Every reset, the Great Vault hands you a choice that quietly decides how fast your character gears up. Most players open it, grab the highest item level piece, and move on. That habit costs upgrades. The Vault rewards planning, not luck, and once you understand how its slots fill, a single good week can turn into two or three real gear jumps. Here is how the mechanics work across raid, Mythic+, and PvP, and where a well-timed boost unlocks far more value than the hours it saves.
How the Great Vault Actually Fills
The Vault offers up to nine reward options split into three rows: Raid, Mythic+, and PvP. Each row can show up to three choices. The catch most people forget: you only ever take one reward from the entire Vault each week. Nine options does not mean nine items, it means nine chances to roll the exact slot and item level you are missing.
The thresholds are easy to hit but easy to half-finish:
- Raid: defeat 2, 4, and 6 bosses to unlock the three raid slots. Reward item level scales with difficulty, from LFR up through Mythic.
- Mythic+: complete 1, 4, and 8 dungeons. Higher keys you finish push the reward item level higher, and slots are seeded by your best runs that week, not your most recent.
- PvP: earn rated-game milestones, with reward quality scaling to your rating bracket.
Because each row is independent, the strongest weeks light up all three rows so you are choosing from the widest possible pool of slots.
Why More Slots Usually Beats a Single High Roll
A common mistake is grinding one source to chase a single high-item-level option while leaving the other two rows dark. The Vault does not let you keep everything, so the real goal is coverage of the slots you actually need. If your weapon and trinkets are your weakest pieces, you want as many slot rolls as possible in play, not one guaranteed shoulder upgrade you will replace next week anyway.
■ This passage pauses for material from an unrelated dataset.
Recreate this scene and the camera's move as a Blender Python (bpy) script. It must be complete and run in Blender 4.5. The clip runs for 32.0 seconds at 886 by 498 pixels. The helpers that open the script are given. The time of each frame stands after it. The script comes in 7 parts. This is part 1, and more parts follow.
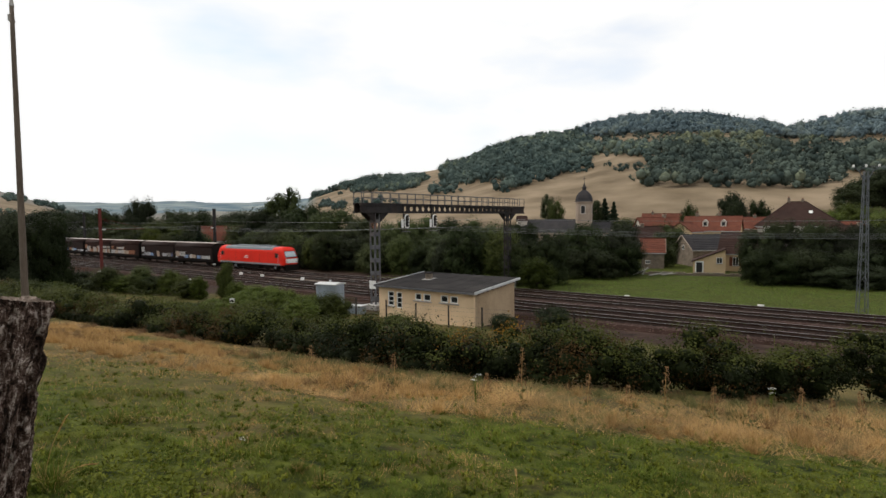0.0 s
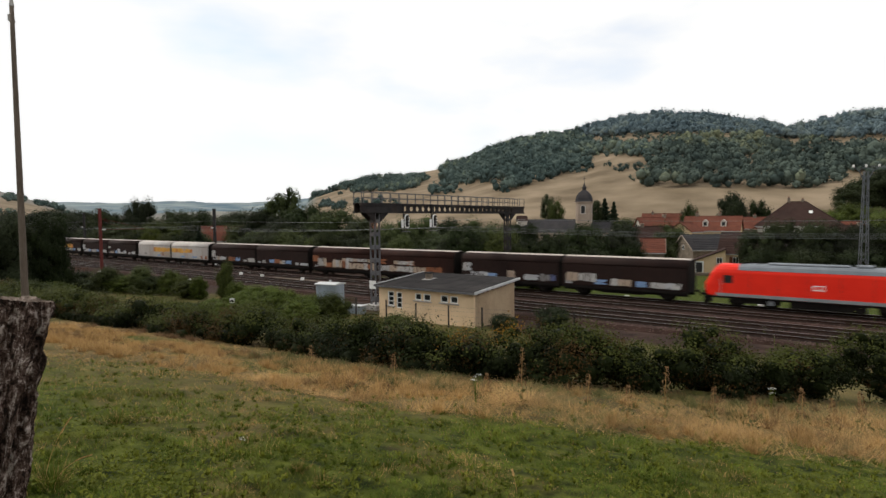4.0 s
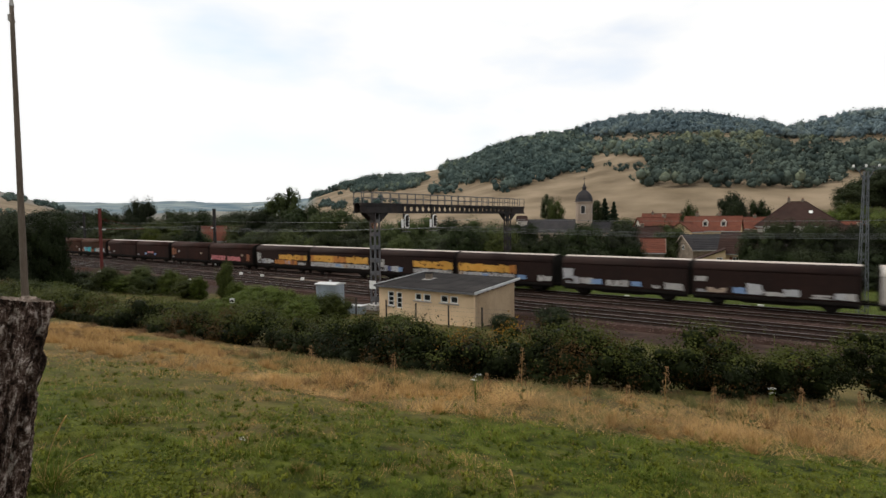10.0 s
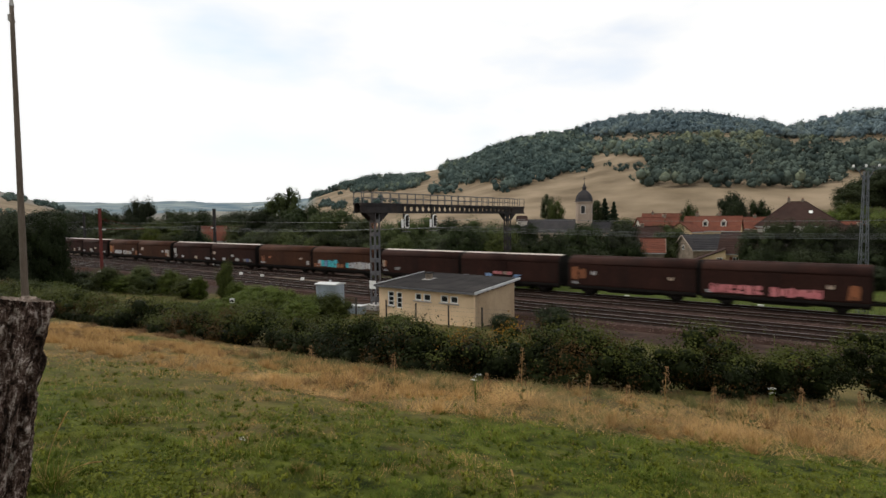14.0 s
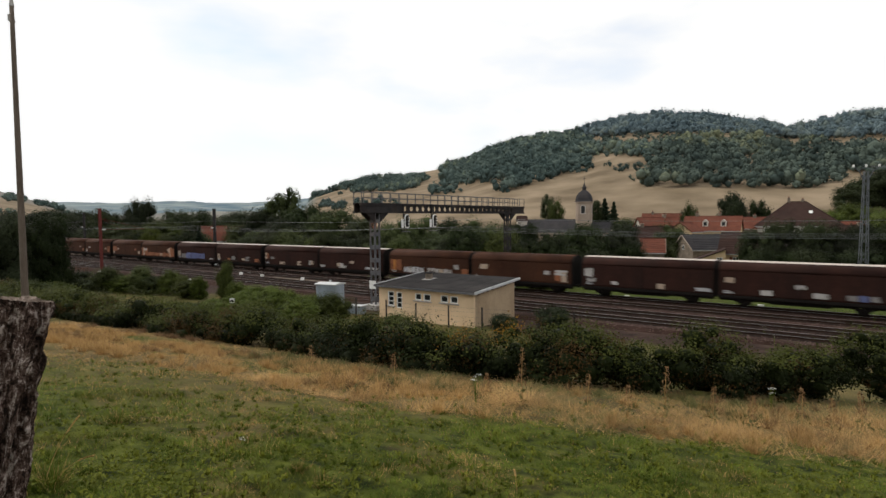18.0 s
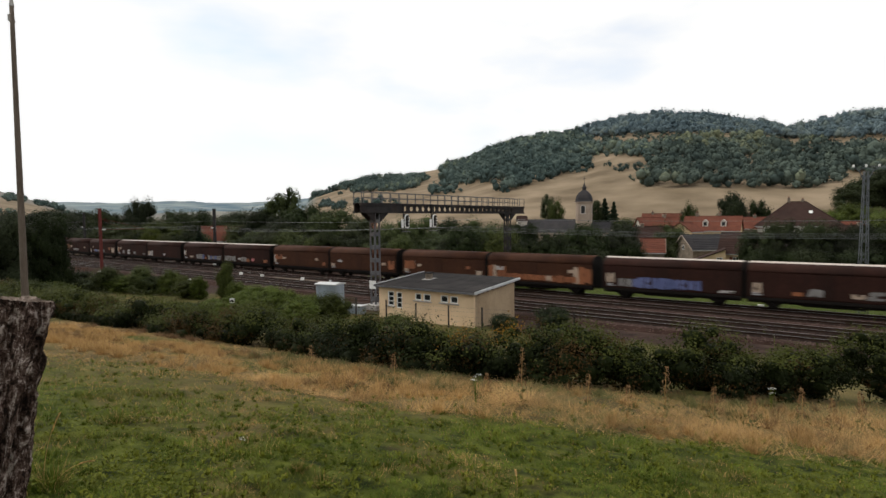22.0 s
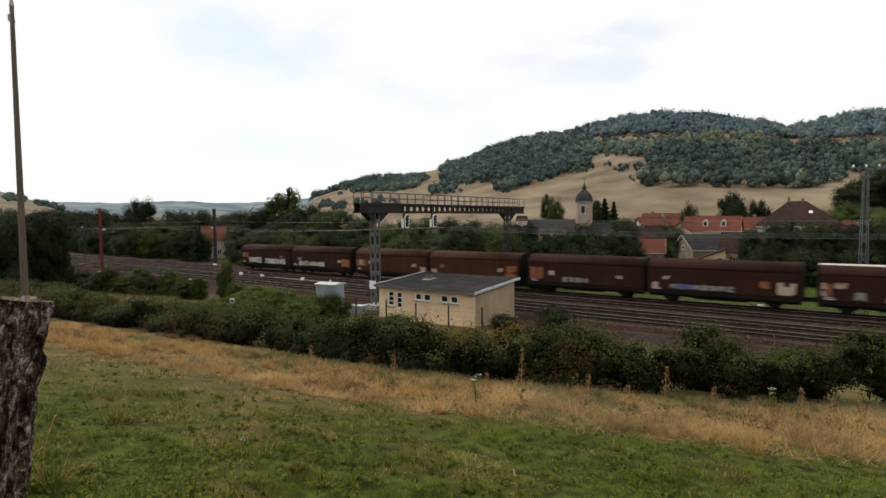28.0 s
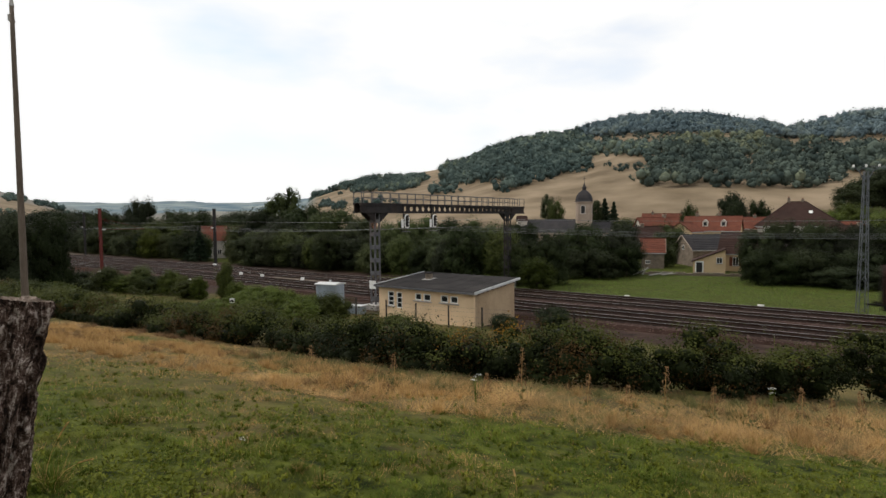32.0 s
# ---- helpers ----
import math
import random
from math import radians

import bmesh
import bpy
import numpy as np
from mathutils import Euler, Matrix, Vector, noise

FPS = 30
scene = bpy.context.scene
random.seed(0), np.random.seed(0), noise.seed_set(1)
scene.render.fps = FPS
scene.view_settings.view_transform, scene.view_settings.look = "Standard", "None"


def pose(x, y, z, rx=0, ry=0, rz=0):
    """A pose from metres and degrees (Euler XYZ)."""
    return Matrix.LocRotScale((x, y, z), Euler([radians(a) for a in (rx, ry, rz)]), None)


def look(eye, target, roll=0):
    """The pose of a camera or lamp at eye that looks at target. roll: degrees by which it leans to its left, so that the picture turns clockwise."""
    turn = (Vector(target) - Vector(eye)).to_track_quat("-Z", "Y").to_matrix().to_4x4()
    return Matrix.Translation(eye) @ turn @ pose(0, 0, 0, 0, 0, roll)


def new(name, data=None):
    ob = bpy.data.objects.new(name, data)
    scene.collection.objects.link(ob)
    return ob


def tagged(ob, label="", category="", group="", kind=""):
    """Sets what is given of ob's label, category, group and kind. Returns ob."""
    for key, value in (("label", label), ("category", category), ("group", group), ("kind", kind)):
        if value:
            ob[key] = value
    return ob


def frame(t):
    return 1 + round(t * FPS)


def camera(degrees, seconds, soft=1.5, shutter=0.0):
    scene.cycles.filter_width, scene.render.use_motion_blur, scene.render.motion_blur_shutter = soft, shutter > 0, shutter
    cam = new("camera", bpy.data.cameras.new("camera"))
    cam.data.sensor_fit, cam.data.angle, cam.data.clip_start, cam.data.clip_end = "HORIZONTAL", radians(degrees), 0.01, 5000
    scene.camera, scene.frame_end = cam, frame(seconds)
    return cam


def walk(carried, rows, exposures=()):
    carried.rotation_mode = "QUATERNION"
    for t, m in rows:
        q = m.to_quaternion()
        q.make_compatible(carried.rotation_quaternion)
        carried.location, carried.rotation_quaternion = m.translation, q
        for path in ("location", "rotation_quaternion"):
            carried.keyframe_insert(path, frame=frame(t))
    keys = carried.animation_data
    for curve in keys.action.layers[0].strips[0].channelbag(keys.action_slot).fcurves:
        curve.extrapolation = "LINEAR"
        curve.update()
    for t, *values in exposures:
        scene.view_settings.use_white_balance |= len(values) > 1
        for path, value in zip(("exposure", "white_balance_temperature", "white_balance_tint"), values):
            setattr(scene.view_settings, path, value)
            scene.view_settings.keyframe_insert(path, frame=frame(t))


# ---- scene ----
# World: x runs along the railway (the train's way), y away from the camera across the tracks, z up; rail tops at z = 0.
EYE = (0.0, 0.0, 8.35)
cam = camera(76.2, 32.0, soft=1.5, shutter=0.6)
VIEW = Matrix.Translation(EYE) @ Matrix.Rotation(radians(36.55), 4, "Z") @ pose(0, 0, 0, 90 - 3.09, 0, 0) @ pose(0, 0, 0, 0, 0, -0.46)
walk(cam, [(0.0, VIEW), (32.0, VIEW)])
scene.view_settings.exposure = -0.43

# ---------------------------------------------------------------- light
SUN_EL, SUN_AZ = 52.0, 252.0
world = bpy.data.worlds.new("sky")
scene.world = world
world.use_nodes = True
wn, wl = world.node_tree.nodes, world.node_tree.links
wn.clear()
w_out, w_bg = wn.new("ShaderNodeOutputWorld"), wn.new("ShaderNodeBackground")
w_sky = wn.new("ShaderNodeTexSky")
w_sky.sky_type, w_sky.sun_disc = "NISHITA", False
w_sky.sun_elevation, w_sky.sun_rotation = radians(SUN_EL), radians(SUN_AZ)
w_gain = wn.new("ShaderNodeVectorMath")
w_gain.operation = "SCALE"
w_gain.inputs["Scale"].default_value = 0.26
w_tc, w_map, w_noise, w_ramp, w_mix = (wn.new("ShaderNodeTexCoord"), wn.new("ShaderNodeMapping"), wn.new("ShaderNodeTexNoise"),
                                       wn.new("ShaderNodeValToRGB"), wn.new("ShaderNodeMix"))
w_map.inputs["Scale"].default_value = (1.0, 1.0, 3.2)
w_noise.inputs["Scale"].default_value = 2.2
w_noise.inputs["Detail"].default_value = 5.0
w_ramp.color_ramp.elements[0].position, w_ramp.color_ramp.elements[1].position = 0.30, 0.46
w_ramp.color_ramp.elements[0].color = (0.54, 0.54, 0.54, 1)
w_mix.data_type = "RGBA"
w_mix.inputs["B"].default_value = (1.36, 1.36, 1.35, 1)
wl.new(w_sky.outputs["Color"], w_gain.inputs[0])
wl.new(w_tc.outputs["Generated"], w_map.inputs["Vector"])
wl.new(w_map.outputs["Vector"], w_noise.inputs["Vector"])
wl.new(w_noise.outputs["Fac"], w_ramp.inputs["Fac"])
wl.new(w_ramp.outputs["Color"], w_mix.inputs["Factor"])
wl.new(w_gain.outputs["Vector"], w_mix.inputs["A"])
wl.new(w_mix.outputs["Result"], w_bg.inputs["Color"])
w_bg.inputs["Strength"].default_value = 1.0
wl.new(w_bg.outputs["Background"], w_out.inputs["Surface"])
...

Think of it as buying lottery tickets for specific prizes. Three filled rows with nine total options give you dramatically better odds of seeing a roll for that stubborn empty slot than one fully maxed row and two empty ones. This is also why item level alone is a poor way to pick: a slightly lower-ilvl piece in an empty slot, or one carrying the stats and trinket effect your build wants, often beats a higher number you cannot really use.
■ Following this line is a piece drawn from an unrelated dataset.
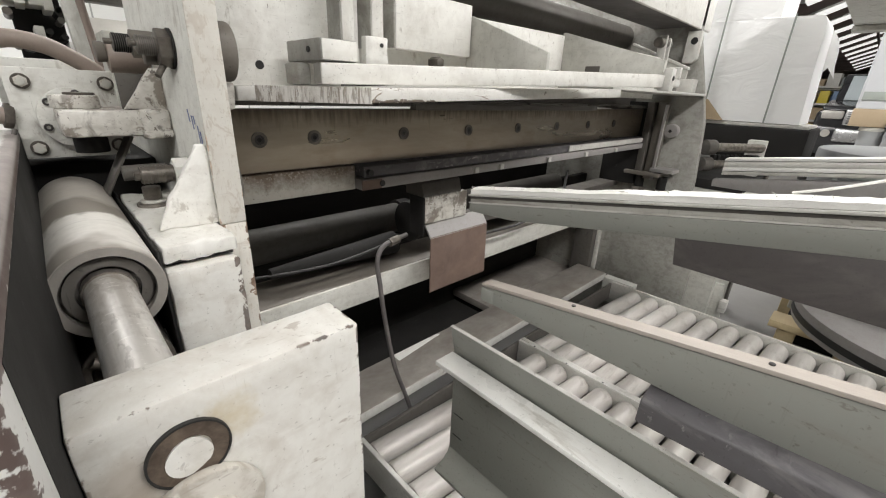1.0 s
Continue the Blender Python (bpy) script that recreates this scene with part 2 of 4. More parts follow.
def cover_paint():
    """Cream cover: a rubbed band round the lid, paled to mauve-grey for its sheen, ragged brown lost paint on the front
    edges.
    """
    m = paint("cream cover paint", (0.54, 0.54, 0.518), chip=(0.09, 0.07, 0.062), chips=0.7, chip_scale=150, grime=0.16)
    t, p, old = base_of(m)
    vec = coords(t)
    gap = edge_gap(t, COVER_BOX)
    lid = ramp(t, axis_pos(t, 2), 1.4075, 1.4105)
    # broad grey smears rubbed into the lid
    for st, amt in (((55, 5, 1), 0.75), ((7, 60, 1), 0.5), ((26, 9, 1), 0.5)):
        streak = speck(t, coords(t, st), 2.1, 0.57, 0.7, detail=5, dist=1.2)
        old = mix(t, maths(t, "MULTIPLY", maths(t, "MULTIPLY", streak, lid), amt), old, (0.27, 0.255, 0.235))
    band = ramp(t, wobble(t, wobble(t, gap, vec, 30, 0.0016, 3), vec, 160, 0.0012), 0.0135, 0.0165, 1.0, 0.0)
    # worn band on the lid, its sheen painted as a paler tone
    tone = mix(t, speck(t, vec, 25, 0.35, 0.7), (0.32, 0.285, 0.27), (0.2, 0.172, 0.162))
    c = mix(t, maths(t, "MULTIPLY", band, lid), old, tone)
    low = maths(t, "MULTIPLY", maths(t, "MULTIPLY", ramp(t, axis_pos(t, 2), 1.22, 1.31, 1.0, 0.0), ramp(t, axis_pos(t, 0), -0.05, -0.02)), 0.0035)
    front = ramp(t, wobble(t, wobble(t, maths(t, "ADD", gap, low), vec, 22, 0.0008, 2), vec, 170, 0.0026, 4), 0.0058, 0.0066, 1.0, 0.0)
    under = ramp(t, wobble(t, wobble(t, axis_pos(t, 2), vec, 25, 0.002, 3), vec, 130, 0.0022, 4), 1.3995, 1.4005)
    front = maths(t, "MAXIMUM", front, under)
    near_edge = maths(t, "MULTIPLY", ramp(t, gap, 0.02, 0.05, 1.0, 0.0), speck(t, vec, 16, 0.42, 0.55, detail=2))
    flake = maths(t, "MULTIPLY", speck(t, vec, 130, 0.68, 0.695, detail=3), near_edge)
    lost = maths(t, "MULTIPLY", maths(t, "MAXIMUM", front, flake), maths(t, "SUBTRACT", 1.0, lid))
    brown = mix(t, speck(t, vec, 70, 0.4, 0.65), (0.085, 0.06, 0.053), (0.13, 0.1, 0.09))
    c = mix(t, lost, c, brown)
    t.links.new(c, p.inputs["Base Color"])
    return m


def block_paint():
    """Cream block with chipped edges, brown grease at one side and a yellow oil stain by the bore."""
    m = paint("cream block paint", CREAM, chip=(0.14, 0.105, 0.085), chips=0.68, chip_scale=40, edge=BLOCK_BOX, width=0.0024, ragged=0.0075, grime=0.45, dirt=(0.38, 0.33, 0.27))
    t, p, old = base_of(m)
    vec = coords(t)
    for at, r, col, amt in (((0.094, 0.376, 1.285), 0.024, (0.5, 0.42, 0.27), 0.75), ((0.02, 0.376, 1.22), 0.05, (0.27, 0.215, 0.16), 0.95), ((0.03, 0.376, 1.27), 0.035, (0.4, 0.35, 0.29), 0.7)):
        c = t.nodes.new("ShaderNodeTexCoord")
        d = t.nodes.new("ShaderNodeVectorMath")
        d.operation = "DISTANCE"
        t.links.new(c.outputs["Object"], d.inputs[0])
        d.inputs[1].default_value = at
        blot = ramp(t, wobble(t, wobble(t, d.outputs["Value"], vec, 40, r * 0.3), vec, 190, r * 0.12), r * 0.25, r, 1.0, 0.0)
        old = mix(t, maths(t, "MULTIPLY", blot, amt), old, col)
    t.links.new(old, p.inputs["Base Color"])
    return m


def stained_holder():
    """Cream paint browned by oil along its upper half, with dark speckles."""
    m = paint("oil-stained holder paint", (0.52, 0.505, 0.455), chips=0.66, chip_scale=90, grime=0.5, dirt=(0.25, 0.2, 0.15))
    t, p, old = base_of(m)
    vec = coords(t)
    high = ramp(t, wobble(t, wobble(t, axis_pos(t, 2), vec, 14, 0.012), vec, 130, 0.007), 1.282, 1.318)
    c = mix(t, high, old, (0.16, 0.115, 0.08))
    spot = maths(t, "MULTIPLY", speck(t, vec, 190, 0.55, 0.62, detail=3), high)
    c = mix(t, maths(t, "MULTIPLY", spot, 0.6), c, (0.5, 0.47, 0.41))
    t.links.new(c, p.inputs["Base Color"])
    return m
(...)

One Boost, Multiple Vault Slots
Here is the efficiency angle that gets overlooked. Because the three rows are independent, the runs you do for one row do not block another. A focused play session, or a Mythic+ carry, can fill the dungeon row, push the item level on those slots, and bank progress toward your weekly key goals all at once. Finish eight dungeons at a respectable key level and you have unlocked all three M+ Vault slots in a single sitting.
The same logic applies to raid. A raid boost that clears six bosses on Heroic or Mythic fills the entire raid row with high-ilvl options, often in one evening, without you needing to pug your way through a full week of wipes. Pair that with a PvP row from a rated arena or RBG boost, and suddenly your Vault is showing options from all three sources, the exact wide net that makes a missing slot far likelier to appear. One or two services, scheduled before reset, can transform a week of partial progress into a fully lit Vault.
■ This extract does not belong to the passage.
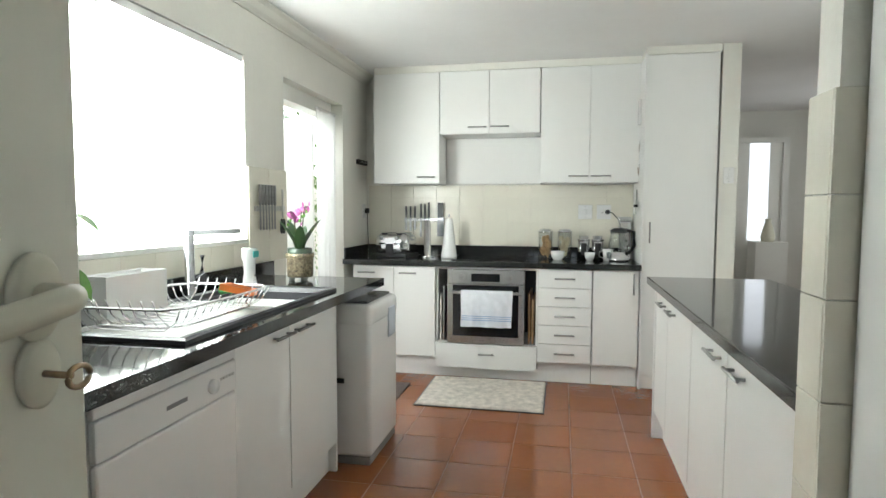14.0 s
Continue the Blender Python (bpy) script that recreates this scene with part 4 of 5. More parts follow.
def curtain(name, p0, p1, h, folds, label, material=SHEER, depth=0.04):
    bm = bmesh.new()
    a, b = Vector((*p0, 0)), Vector((*p1, 0))
    u = (b - a).normalized()
    w = u.cross(Vector((0, 0, 1)))
    n = folds * 10
    rows = []
    for k in range(7):
        z = 0.02 + (h - 0.02) * k / 6
        rows.append([bm.verts.new(a.lerp(b, i / n) + w * depth * (math.sin(2 * math.pi * i / 10) + 0.4 * math.sin(i * 0.37 + k * 0.3)) * (1.1 - 0.3 * k / 6) + Vector((0, 0, z))) for i in range(n + 1)])
    for r0, r1 in zip(rows, rows[1:]):
        for i in range(n):
            bm.faces.new((r0[i], r0[i + 1], r1[i + 1], r1[i]))
    c = thing(name, pose(0, 0, 0), label, "curtain")
    part("cloth", bm, material, c, "", True)
    part("rail", tube([(p0[0], p0[1], h + 0.01), (p1[0], p1[1], h + 0.01)], 0.012, 8), WHITEP, c)
    return c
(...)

A Simple Weekly Planning Routine
You do not need a spreadsheet. A few minutes of intent each reset is enough:
- Audit your weak slots first. Note the two or three slots dragging your character down. That, not raw item level, decides what a good Vault week looks like for you.
- Pick which rows are worth unlocking. If you do not PvP, ignore that row and double down on raid and M+ coverage instead.
- Front-load early in the week. Clearing thresholds early protects you from a busy weekend wiping out your Vault progress.
- Aim for full rows, not perfect rows. Three modest options across a row usually beat one inflated single roll.
- Remember slots are sticky. Your best M+ keys define the rewards, so one strong run can lift an entire row's item level.
Do this consistently and the Vault stops feeling random. You will start hitting reset already knowing which option you will take and why.
When Buying a Boost Actually Makes Sense
None of this requires spending money. A player with the time and a steady group can fill all three rows themselves, and that is genuinely the cheapest path. Buying makes sense when the math tips the other way: when your raid roster has gone quiet, when you can clear keys but cannot reliably find a group for the high ones, or when your real-world week simply will not bend around a guild schedule. In those cases a single boost that lights up a full row, or two that cover raid and M+ together, can save many hours of pugging and inconsistent runs for a predictable result. Spend the money when your time is the scarcer resource, and play it out yourself when it is not. Either way, the win is the same: walk into reset with a plan instead of a shrug.